US President Donald Trump told Egyptian President Abdel Fattah al-Sisi in the Saudi capital on Sunday that he would soon visit Egypt, as the two leaders spoke at a Riyadh-sponsored summit.
“We will absolutely be putting that on the list very soon,” Trump said at the beginning of bilateral talks with Sisi.
It took place hours before the US president is scheduled to address an Arab Islamic American summit where Trump will speak about Islam.
Trump praised US relations with Egypt, describing the talks with Sisi as “very, very important”.
“We’ve really been through a lot together, positively,” he said.
Trump said that “safety seems to be very strong” in Egypt, which has seen deadly bombings and attacks on Christian Copts and security forces in past months.
Responding through an interpreter, Sisi said: “Egypt is secure and stable and is going very well with the cooperation of the United States.
“You are a unique personality that is capable of doing the impossible,” Sisi told Trump.
“I agree!”, the billionaire president beemed to laughter in the room.
Trump returned the compliment by remarking on Sisi’s shoes.
Trump is also calling Sisi his “friend” and praising him for the release of US aid worker Aya Hijazi, who had been held captive for three years.
Tens of thousands of Egyptians without US passports, however, still languish in jail in what human rights groups have described as “horrific” conditions.
This was not the first time Trump mentioned the possibility of visiting Egypt in the near future.
On Monday, the US President told his Egyptian counterpart during a phone call that he plans on visiting Cairo soon, Sisi’s spokesman said in a statement at the time.
“Trump confirmed his intention to visit Cairo at the earliest chance, pointing out the importance of continued coordination between the two countries on issues of common interest,” the statement read.
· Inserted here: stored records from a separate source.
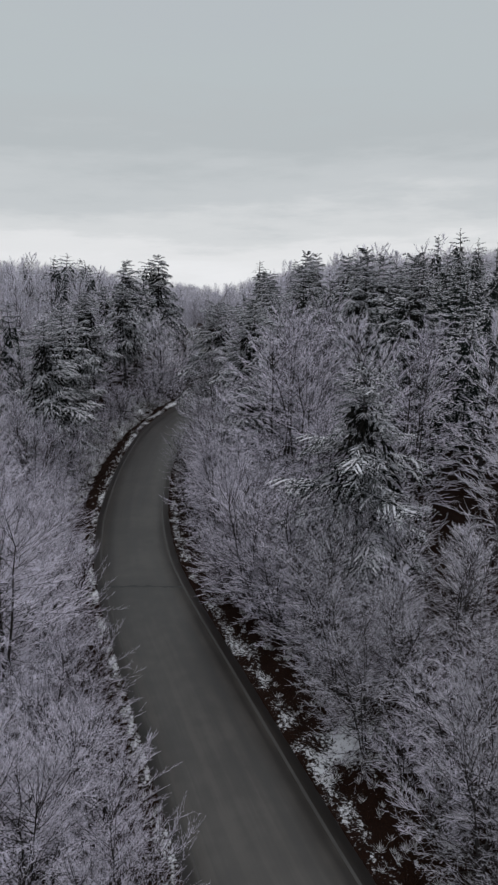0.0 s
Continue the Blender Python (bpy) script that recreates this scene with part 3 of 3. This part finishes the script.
# the conifers that stand out along the road: x, y, height, crown radius, clear stem, boughs
TALL = "tall dark green spruce with snow on its drooping boughs"
ROADSIDE = [(-15.7, 82.3, 14.2, 3.1, 5.6, 78, "tall spruce with heavy snow pads on its boughs beside the road"), (-17.5, 96.2, 15.6, 3.0, 4.6, 74, TALL), (-13.3, 98.4, 16.6, 3.3, 4.8, 74, TALL),
            (-17.6, 71.0, 13.4, 3.1, 5.2, 76, "spruce with a bare dark lower stem and snowy boughs"), (-16.9, 54.2, 13.0, 3.4, 2.8, 80, "broad spruce with grey rimed boughs on the bank"),
            (-17.9, 62.8, 13.8, 3.4, 2.6, 80, "broad spruce with drooping snowy boughs on the bank"), (5.8, 31.6, 11.7, 3.6, 2.0, 74, "broad dark spruce thick with snow among bare trees"),
            (-3.1, 66.8, 13.4, 4.2, 2.6, 84, "broad spruce with snowy boughs reaching over the road"), (-1.4, 73.0, 12.4, 3.0, 1.0, 70, TALL), (1.8, 82.6, 15.0, 3.1, 1.2, 76, TALL),
            (0.2, 50.6, 14.2, 3.4, 1.8, 82, "broad spruce with snow-laden boughs above the road"), (0.6, 56.2, 13.5, 3.1, 1.6, 76, TALL), (2.0, 96.4, 13.9, 3.0, 1.0, 72, TALL), (3.8, 100.6, 12.6, 3.0, 1.0, 66, TALL),
            (7.2, 105.0, 11.5, 2.8, 1.0, 60, TALL), (2.7, 87.4, 14.4, 3.0, 1.0, 72, TALL), (7.7, 88.6, 16.2, 3.2, 1.0, 76, TALL), (5.0, 63.6, 14.8, 3.1, 1.6, 74, TALL), (-19.6, 90.0, 11.5, 2.6, 2.0, 66, TALL),
            (9.3, 53.8, 15.6, 3.0, 2.0, 74, "tall conifer with snowy boughs above the bare trees"),
            (11.8, 80.6, 14.9, 3.1, 1.2, 72, TALL), (11.5, 69.9, 13.8, 3.0, 1.2, 70, TALL), (12.7, 63.9, 13.4, 3.0, 1.2, 70, TALL),
            (11.0, 44.8, 15.3, 3.0, 2.0, 70, TALL), (9.8, 98.3, 15.5, 2.9, 1.5, 66, TALL), (-23.0, 92.4, 10.7, 2.7, 2.0, 66, TALL), (14.2, 55.2, 13.4, 3.0, 1.5, 70, TALL)]
for k, (x, y, h, r, c, n, text) in enumerate(ROADSIDE):
    spruce("spruce_tree", text, x, y, h, 1.3 * r, c, n, 300 + k, "spruces along the road")

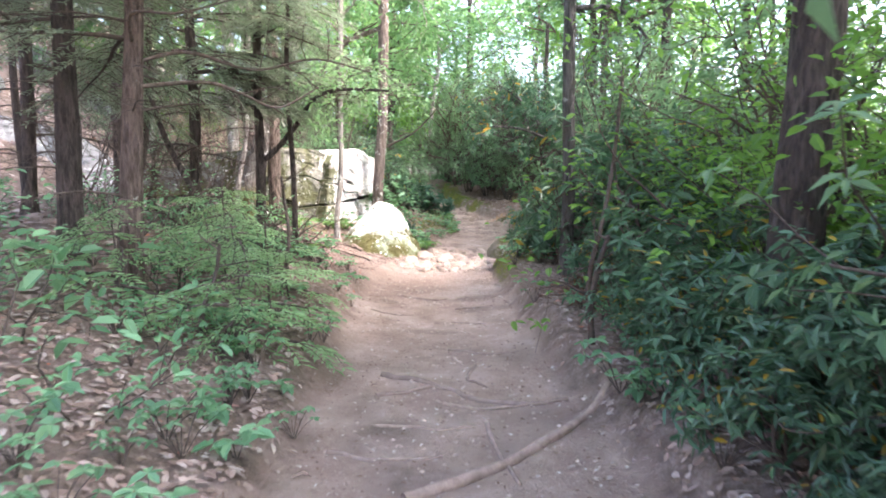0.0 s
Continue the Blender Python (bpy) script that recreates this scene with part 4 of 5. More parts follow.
# growth behind the boulder and outcrop, left of the bend
for k, (x, y, s) in enumerate([(-1.0, 19.5, .7), (-1.15, 20.6, .75), (-1.7, 17.6, .6), (-1.5, 16.2, .55), (-2.2, 17.0, .7), (-1.4, 17.3, .4), (-3.4, 17.4, .8), (-2.7, 19.6, .5), (-2.2, 20.6, .55), (-4.4, 19.2, .6), (-2.9, 22.2, .6), (-4.2, 21.4, .9), (-2.7, 24.4, .8), (-5.2, 23.5, 1.0), (-2.9, 26.8, 1.0), (-4.6, 27, 1.2), (-3.6, 30, 1.2), (-4.0, 24.6, 1.0)]):
    evergreen(THICK if k % 2 else RHODO, L_THICKET, x, y, s * (1 if k % 2 else 1.35), "leafy evergreen shrub among the trees", "shrubs behind the outcrop", k + 140)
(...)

Sisi has been keen to have US and European leaders visit the country, particularly after Egypt’s short-lived isolation due to the 2013 military coup and reports of dire human rights abuses.
Since then, Sisi has been slowly moving back into the fold, but a visit from Trump would be a huge boost for the Egyptian president.
Egypt is also keen to have Western companies invest in the country, to prop up it dire economy. Sisi promised Egyptians economic growth and stability as president, but has so far been unable to achieve either.
Sisi and Trump have enjoyed cordial relations since Trump took office in the White House following his shock election victory over Democrat candidate Hillary Clinton.
Last month, Trump set aside Sisi’s poor human rights record to welcome him to the White House, showering the Egyptian strongman with praise.
The meeting symbolised Sisi coming in from the cold, after years of being kept at arm’s length by Washington.